## Information provided:

++++++++

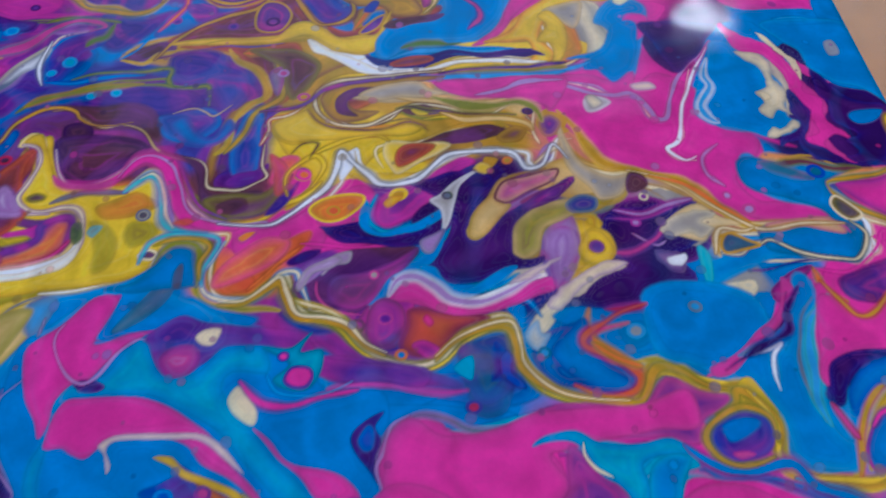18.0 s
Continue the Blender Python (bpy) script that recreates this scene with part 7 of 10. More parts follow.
pool("moss", 846,661, 852,666, 861,657, 863,651, 854,648, 848,653, soft=.5, edge='gold', depth=.6, rim='cream')
pool("tan", 799,648, 823,650, 839,650, 848,642, 846,637, 835,640, 821,644, 805,642, soft=.5, edge='rose', depth=.8)
vein("cream", 0.78, 715,698, 738,691, 752,681, 768,666, 784,651, 797,644, 821,646, 849,645, glow='gold')
vein("orange", 0.8, 730,693, 752,683, 772,666, 788,651, glow='gold')
vein("cream", 0.61, 790,633, 799,636, 815,626, 839,619, 850,620, 860,637, 853,647, glow='moss')
vein("cream", 0.62, 759,630, 768,647, 782,644, 790,646, glow='gold')
pool("teal", 765,636, 773,643, 784,637, 790,633, 778,631, 766,630, soft=.5, edge='moss', depth=.6, rim='gold')
vein("lilac", 0.79, 701,665, 720,662, 737,668, 754,672, glow='mauve')
vein("lilac", 0.75, 709,647, 722,637, 730,641, glow='plum')
vein("rose", 0.91, 691,634, 706,633, 723,641, 733,652, 750,658, glow='mauve')
eye(714,655, 1.27, "mauve", "lilac")
pool("grey", 729,650, 739,658, 756,664, 767,661, 757,653, 763,648, 754,641, 747,646, 735,645, soft=.5, edge='cream', depth=.7, fine=True)
pool("white", 728,629, 740,631, 736,623, 729,623, soft=.4, fine=True)
pool("tan", 622,689, 631,699, 647,703, 660,707, 667,701, 661,687, 649,688, 633,681, 619,666, 614,648, 602,649, 600,658, 612,671, soft=.7, edge='gold', depth=1)
vein("brown", 0.65, 625,682, 635,697, 660,705, glow='gold')
pool("rose", 640,679, 657,687, 669,688, 660,679, 647,674, soft=.7, edge='brown', depth=1)
pool("olive", 634,656, 651,673, 671,677, 692,680, 703,675, 689,666, 669,663, 653,655, 646,637, 638,635, 630,643, soft=.8, edge='gold', depth=1.2)
pool("lilac", 652,650, 661,659, 673,663, 673,640, 666,623, 658,615, 655,624, 654,637, soft=.7, edge='mauve', depth=1)
pool("yellow", 672,644, 683,653, 694,648, 695,634, 686,626, 675,627, 672,636, soft=.5, edge='gold', depth=.8)
pool("grey", 675,748, 680,726, 688,705, 706,694, 719,695, 711,679, 695,675, 689,685, 676,706, soft=.6, edge='tan', depth=1)
pool("brown", 716,695, 726,693, 728,683, 715,679, soft=.6, edge='umber', depth=.8)
pool("mauve", 662,746, 671,751, 678,743, 672,732, 664,733, soft=.6, edge='gold', depth=.6)
eye(736,593, 1.54, "slate", "sky")
eye(696,580, 1.98, "sky", "grey")
pool("blue", 643,569, 649,580, 660,587, 668,590, 669,575, 674,563, 685,551, 687,544, 670,545, 655,553, soft=.6, edge='navy', depth=1)
vein("crimson", 1.12, 680,597, 694,595, 705,596, glow='mauve')
vein("rust", 1.06, 706,597, 687,593, 675,586, 665,579, 665,573, 675,567, 687,558, 692,551, 687,544, 670,542, 654,550, glow='crimson')
vein("orange", 0.79, 669,575, 681,564, 694,558, glow='gold')
vein("gold", 1.14, 574,570, 586,580, 604,588, 618,588, 622,578, 622,566, 631,555, 647,547, 666,540, 686,537, 694,543, 700,554, 707,557, 717,553, 729,545, 745,541, glow='olive')
vein("cream", 0.53, 574,573, 589,584, 608,591, 622,591, 625,578, 626,566, 638,552, 657,543, 683,539, glow='gold')
vein("navy", 1.17, 610,579, 612,563, 607,556, glow='royal', full=.8)
vein("royal", 1.81, 616,574, 615,560, 624,552, glow='navy', full=.8)
eye(639,572, 1.45, "teal", "sky")
eye(594,541, 1.58, "violet", "crimson")
pool("mauve", 624,531, 642,540, 669,538, 689,533, 706,550, 725,541, 741,538, 735,530, 723,524, 717,511, 698,516, 679,520, 659,522, 647,527, soft=.9, edge='rose', depth=1.5)
pool("violet", 714,501, 726,494, 748,493, 763,488, 780,481, 798,476, 821,478, 814,460, 794,465, 778,475, 757,489, 731,491, 719,493, soft=.9, edge='blue', depth=1.5)
vein("cyan", 1.17, 764,490, 781,484, 798,476, 802,470, glow='teal')
pool("royal", 723,517, 731,526, 741,528, 754,525, 759,518, 754,505, 744,501, 727,500, 722,507, soft=.6, edge='violet', depth=1)
vein("gold", 1.12, 731,527, 743,533, 746,540, 754,536, 761,525, 762,515, 758,505, 759,498, 743,499, 730,499, 722,504, glow='olive')
vein("yellow", 0.72, 752,540, 759,528, 761,515, 758,502, 765,495, 776,489, 795,486, 812,488, 827,493, glow='gold')
vein("gold", 0.64, 799,489, 804,502, 807,511, 816,525, 831,538, 846,540, glow='orange')
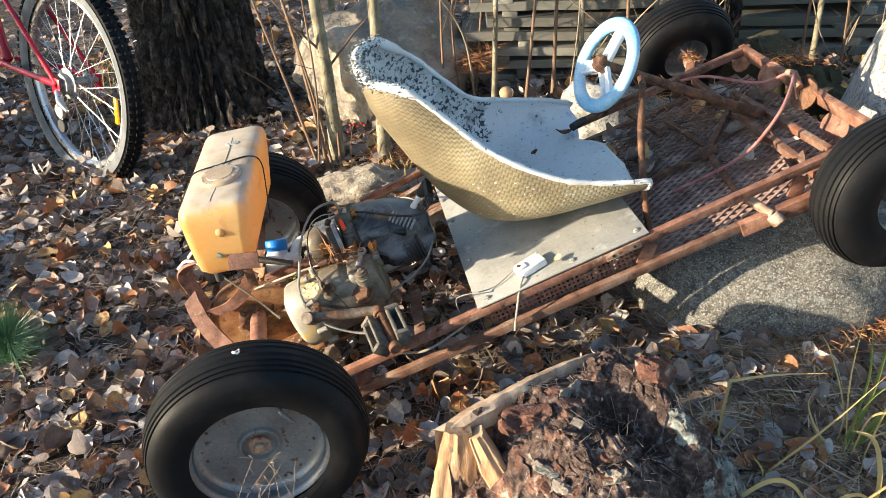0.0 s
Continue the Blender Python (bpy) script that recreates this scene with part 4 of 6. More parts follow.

++++++++

## Required task:
Pictures excluded, quote all the data above exactly.

## Solution for this task:
18.0 s
Continue the Blender Python (bpy) script that recreates this scene with part 7 of 10. More parts follow.
pool("moss", 846,661, 852,666, 861,657, 863,651, 854,648, 848,653, soft=.5, edge='gold', depth=.6, rim='cream')
pool("tan", 799,648, 823,650, 839,650, 848,642, 846,637, 835,640, 821,644, 805,642, soft=.5, edge='rose', depth=.8)
vein("cream", 0.78, 715,698, 738,691, 752,681, 768,666, 784,651, 797,644, 821,646, 849,645, glow='gold')
vein("orange", 0.8, 730,693, 752,683, 772,666, 788,651, glow='gold')
vein("cream", 0.61, 790,633, 799,636, 815,626, 839,619, 850,620, 860,637, 853,647, glow='moss')
vein("cream", 0.62, 759,630, 768,647, 782,644, 790,646, glow='gold')
pool("teal", 765,636, 773,643, 784,637, 790,633, 778,631, 766,630, soft=.5, edge='moss', depth=.6, rim='gold')
vein("lilac", 0.79, 701,665, 720,662, 737,668, 754,672, glow='mauve')
vein("lilac", 0.75, 709,647, 722,637, 730,641, glow='plum')
vein("rose", 0.91, 691,634, 706,633, 723,641, 733,652, 750,658, glow='mauve')
eye(714,655, 1.27, "mauve", "lilac")
pool("grey", 729,650, 739,658, 756,664, 767,661, 757,653, 763,648, 754,641, 747,646, 735,645, soft=.5, edge='cream', depth=.7, fine=True)
pool("white", 728,629, 740,631, 736,623, 729,623, soft=.4, fine=True)
pool("tan", 622,689, 631,699, 647,703, 660,707, 667,701, 661,687, 649,688, 633,681, 619,666, 614,648, 602,649, 600,658, 612,671, soft=.7, edge='gold', depth=1)
vein("brown", 0.65, 625,682, 635,697, 660,705, glow='gold')
pool("rose", 640,679, 657,687, 669,688, 660,679, 647,674, soft=.7, edge='brown', depth=1)
pool("olive", 634,656, 651,673, 671,677, 692,680, 703,675, 689,666, 669,663, 653,655, 646,637, 638,635, 630,643, soft=.8, edge='gold', depth=1.2)
pool("lilac", 652,650, 661,659, 673,663, 673,640, 666,623, 658,615, 655,624, 654,637, soft=.7, edge='mauve', depth=1)
pool("yellow", 672,644, 683,653, 694,648, 695,634, 686,626, 675,627, 672,636, soft=.5, edge='gold', depth=.8)
pool("grey", 675,748, 680,726, 688,705, 706,694, 719,695, 711,679, 695,675, 689,685, 676,706, soft=.6, edge='tan', depth=1)
pool("brown", 716,695, 726,693, 728,683, 715,679, soft=.6, edge='umber', depth=.8)
pool("mauve", 662,746, 671,751, 678,743, 672,732, 664,733, soft=.6, edge='gold', depth=.6)
eye(736,593, 1.54, "slate", "sky")
eye(696,580, 1.98, "sky", "grey")
pool("blue", 643,569, 649,580, 660,587, 668,590, 669,575, 674,563, 685,551, 687,544, 670,545, 655,553, soft=.6, edge='navy', depth=1)
vein("crimson", 1.12, 680,597, 694,595, 705,596, glow='mauve')
vein("rust", 1.06, 706,597, 687,593, 675,586, 665,579, 665,573, 675,567, 687,558, 692,551, 687,544, 670,542, 654,550, glow='crimson')
vein("orange", 0.79, 669,575, 681,564, 694,558, glow='gold')
vein("gold", 1.14, 574,570, 586,580, 604,588, 618,588, 622,578, 622,566, 631,555, 647,547, 666,540, 686,537, 694,543, 700,554, 707,557, 717,553, 729,545, 745,541, glow='olive')
vein("cream", 0.53, 574,573, 589,584, 608,591, 622,591, 625,578, 626,566, 638,552, 657,543, 683,539, glow='gold')
vein("navy", 1.17, 610,579, 612,563, 607,556, glow='royal', full=.8)
vein("royal", 1.81, 616,574, 615,560, 624,552, glow='navy', full=.8)
eye(639,572, 1.45, "teal", "sky")
eye(594,541, 1.58, "violet", "crimson")
pool("mauve", 624,531, 642,540, 669,538, 689,533, 706,550, 725,541, 741,538, 735,530, 723,524, 717,511, 698,516, 679,520, 659,522, 647,527, soft=.9, edge='rose', depth=1.5)
pool("violet", 714,501, 726,494, 748,493, 763,488, 780,481, 798,476, 821,478, 814,460, 794,465, 778,475, 757,489, 731,491, 719,493, soft=.9, edge='blue', depth=1.5)
vein("cyan", 1.17, 764,490, 781,484, 798,476, 802,470, glow='teal')
pool("royal", 723,517, 731,526, 741,528, 754,525, 759,518, 754,505, 744,501, 727,500, 722,507, soft=.6, edge='violet', depth=1)
vein("gold", 1.12, 731,527, 743,533, 746,540, 754,536, 761,525, 762,515, 758,505, 759,498, 743,499, 730,499, 722,504, glow='olive')
vein("yellow", 0.72, 752,540, 759,528, 761,515, 758,502, 765,495, 776,489, 795,486, 812,488, 827,493, glow='gold')
vein("gold", 0.64, 799,489, 804,502, 807,511, 816,525, 831,538, 846,540, glow='orange')
0.0 s
Continue the Blender Python (bpy) script that recreates this scene with part 4 of 6. More parts follow.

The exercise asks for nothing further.